The prostate gland is an androgen-dependent organ and continues to grow with age. This leads to enlarged prostate in older men with consequent pathological manifestations. Androgen receptor is the principal mediator of prostatic growth.
A hammerhead ribozyme is a small RNA capable of cleaving a target RNA in a catalytic manner in the presence of a divalent cation (Pyle, 1993). Naturally occurring hammerhead ribozymes were discovered in certain plant viroids and viruses (Forster and Symons, 1987). The hammerhead ribozyme acts in “cis” during viral replication by the rolling circle mechanism. However a hammerhead ribozyme was engineered to cleave in “trans” against other RNAs (Uhlenbeck, 1987). A hammerhead ribozyme consists of antisense segments (stems I and III) and a catalytic domain (stem II). It can be designed to target specific mRNAs by selecting sequences flanking the catalytic element. The only requirement for the target substrate is the sequence HUX (H can be any nucleotide, X is A, C or U), where cleavage occurs after X (Haseloff and Gerlach, 1988). Hammerhead cleavage produces RNA products with 5′ hydroxyl and 2′, 3′ cyclic phosphate termini (Buzayan, el al., 1986; Prody, et al., 1986). A hammerhead ribozyme has potential therapeutic applications, e.g., it inactivates specific RNAs in vivo, such as HIV-1 gene expression (Sarver, et al., 1990; Ojwang, et al., 1992; Yu, et al., 1993), RNAs responsible for other viral infections (Chen, et al., 1992; Sullenger and Cech, 1993; Tang, et al., 1994) and the RNA transcripts of other genes (Scanlon, et al., 1991; Kashani-Sahetet, et al., 1992; Lange, et al., 1993; Ha and Kim, 1994; Kobayashi, et al., 1994; Sioud, et al., 1994; Jarvis, el al., 1996; Ohta, et al., 1996; Sioud, 1996).

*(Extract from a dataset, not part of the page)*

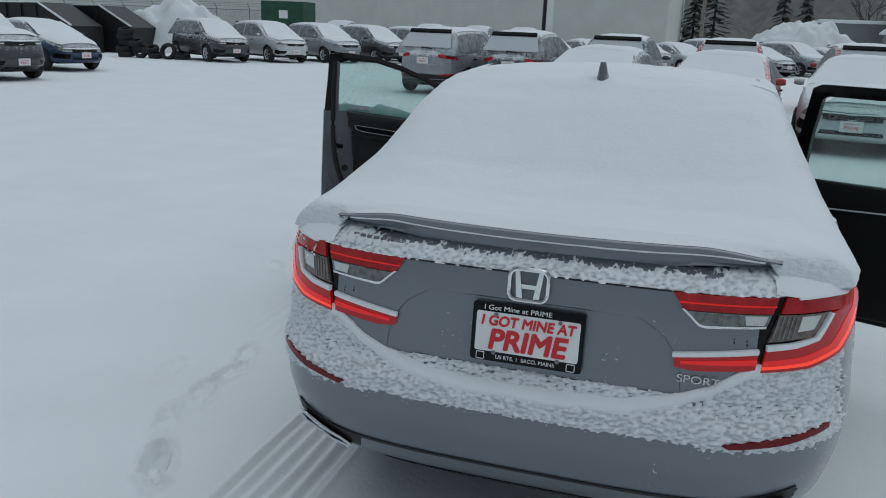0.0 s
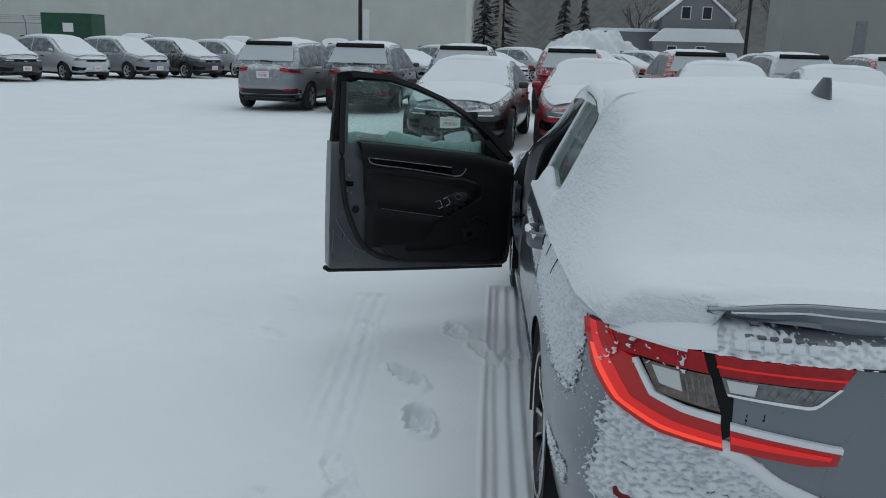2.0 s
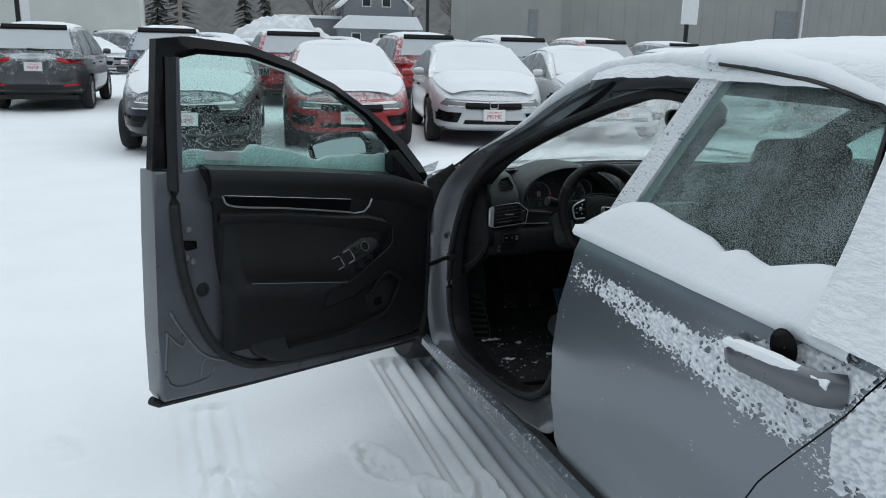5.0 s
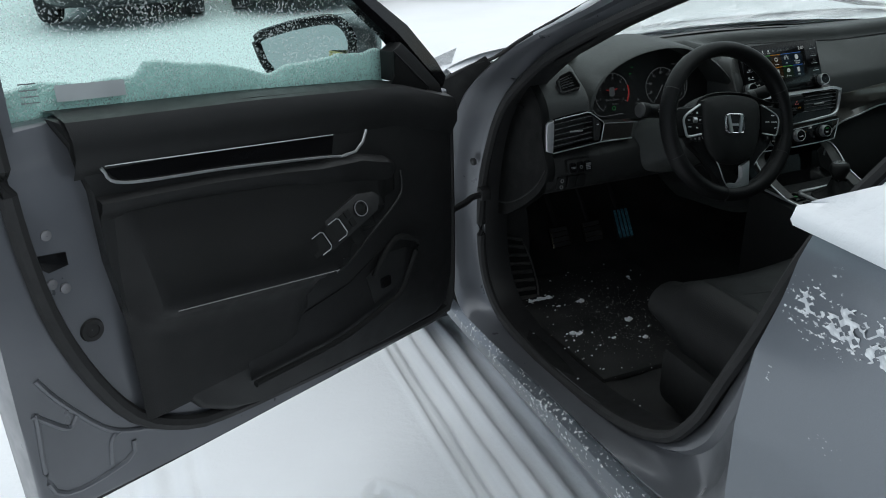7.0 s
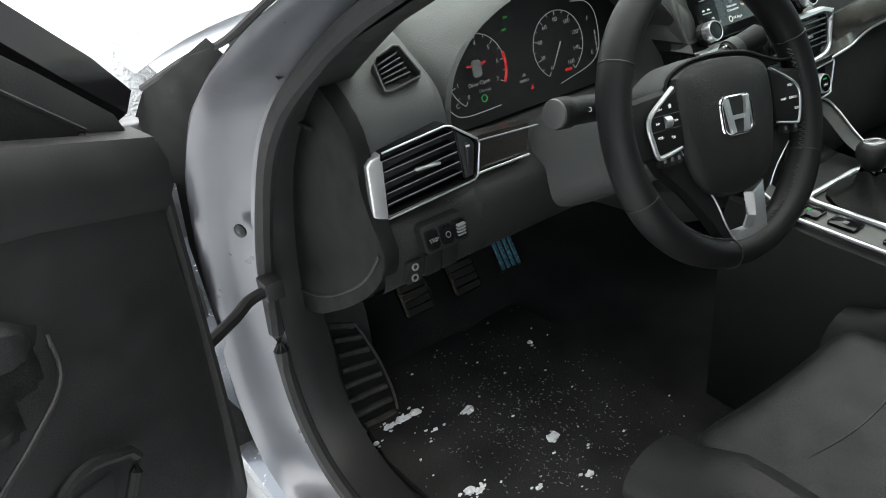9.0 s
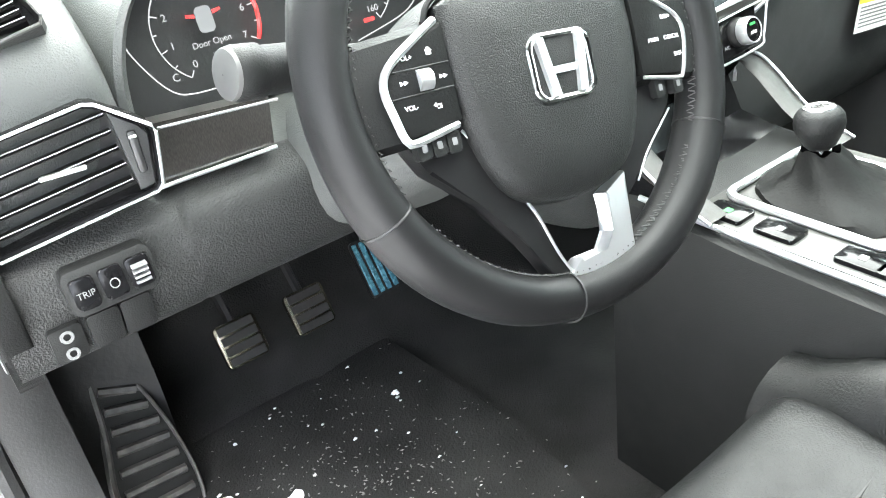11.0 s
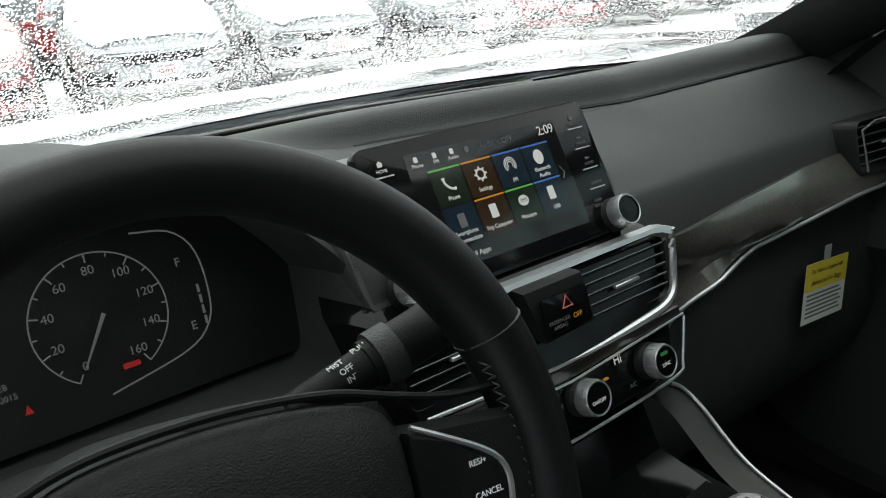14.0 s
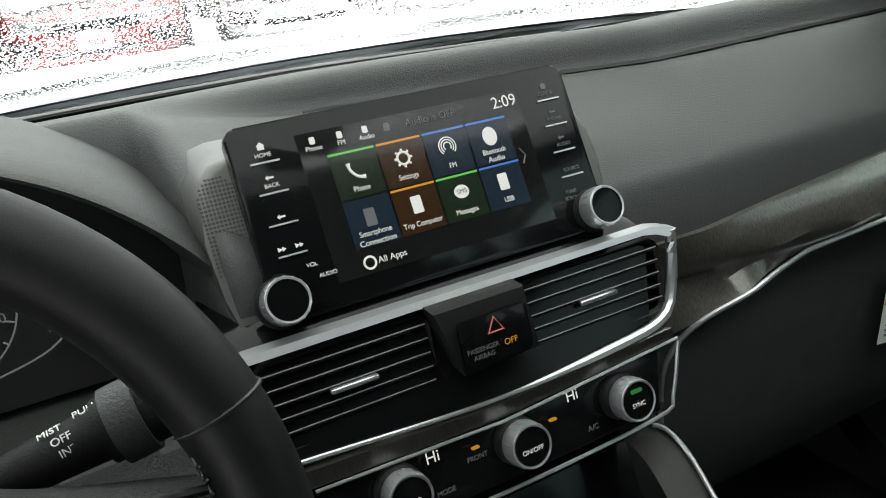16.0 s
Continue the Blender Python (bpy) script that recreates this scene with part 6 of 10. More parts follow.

Androgen receptor (AR) is a ligand-activated transcription factor belonging to the steroid/thyroid hormone receptor superfamily (Evans, 1988; Beato, 1989). AR plays an important role in the coordination of the male-specific sexual phenotype and in the development of the male-reproductive organs such as the prostate gland (Quiley, et al., 1995). AR is expressed in various cells and tissues (Chang, et al., 1995; Roy and Chatterjee, 1995). It has also been considered as an etiologic factor for human benign prostatic hyperplasia (Brolin, et al., 1992; Wilding, 1992; Lepor, et al., 1993). Furthermore, AR gene mutations are involved in primary and secondary prostate cancer (Newmark, et al., 1992; Culig, et al., 1993; Suzuki, et al., 1993; Taplin, et al., 1995). A high expression of AR in recurrent prostate cancer cells and metastatic prostate cancer cells has also been observed (Taplin, et al., Viskarpi, et al., 1995; Umeki, et al., 1996). However, how the AR regulates differentiation and development of the male reproductive organs and its role in prostatic diseases are not known.
Clinical treatment of prostatic cancer has included the use of surgical techniques to remove enlarged prostate tissue, or the use of enzyme inhibitors such as PROSCAR™. PROSCAR inhibits 5-alpha reductase, which is the enzyme that converts testosterone to dihydrotestosterone. The abolition of testesterone itslf to induce androgen action limits the use and effectiveness of this therapy. These approaches are thus undesirable in many patients. Need continues to exist in the medical arts for a therapy that provides a more targeted approach to treatment of this pathology.
Androgen receptor plays a central role in the development, differentiation and maintenance of the male reproductive organs (Coffey, 1988; Griffin et al., 1989; Migeon et al., 1994). It is also involved in prostate disorders and other diseases (Edward, 1992; Macke et al., 1993; Qingley et al., 1995). The molecular mechanisms whereby AR regulates the physiological and pathological events are not clearly understood (Wilding, 1992; Lapor and Lawson, 1993). Hence, there has been no significant development of clinical approaches for treatment of prostate and related disorders.